The Queenstown Lakes Community Housing Trust and the Mana Tāhuna Charitable Trust recently discovered they have been separately pursuing their own plans for the land, which is accessed from Robertson St.
Speaking on the second day of Queenstown Lakes District Council annual plan hearings yesterday, Mana Tāhuna chief executive Michael Rewi said it had long wanted to build an ‘‘integrated social services hub’’ on the site.
The kaupapa Māori organisation’s staff were spread across three sites, and it was time to bring them under one roof, especially as the Wakatipu’s Māori and Pasifika communities continued to grow.
The building would allow it to better support the 1000 whanau on its books, Mr Rewi said.

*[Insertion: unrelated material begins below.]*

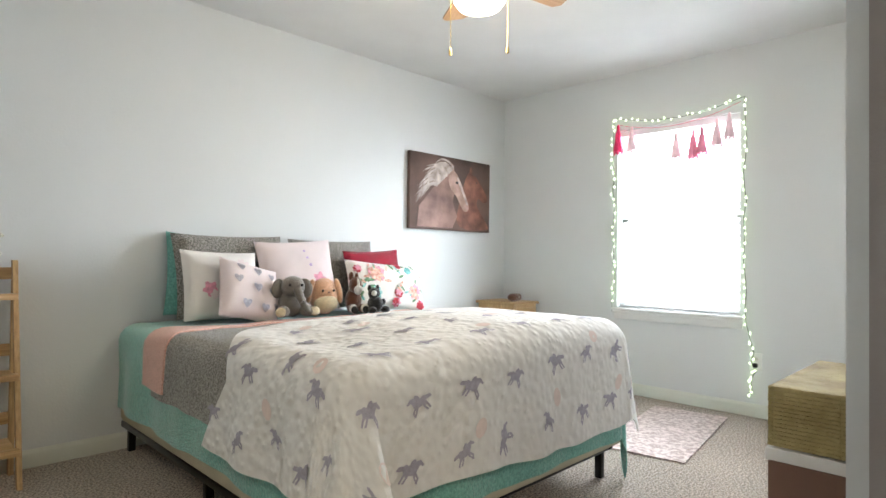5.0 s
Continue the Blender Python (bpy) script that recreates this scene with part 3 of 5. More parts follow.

‘‘Everything from our pēpē, our future kohanga, right up to our kaumātua and kuia that we’re looking after.
‘‘This will be a community facility — 30% of our clientele are the migrant community.’’
He told the Otago Daily Times it was only while having a coffee with housing trust chief executive Julie Scott recently that he learned the trust had also had its eye on the site for many years.
The housing trust had already prepared plans for the land that included a community building, so it was easy to swap that out for the building that Mana Tāhuna needed.
Ms Scott told councillors it had been interested in developing community housing on the land for eight years.
It had been ‘‘pretty exciting’’ to learn Mana Tāhuna wanted to build a ‘‘whare’’ there.
The ideal outcome was for the council to gift the land to the two organisations, possibly as a ‘‘joint purpose vehicle’’, or to lease it to them in perpetuity, she said.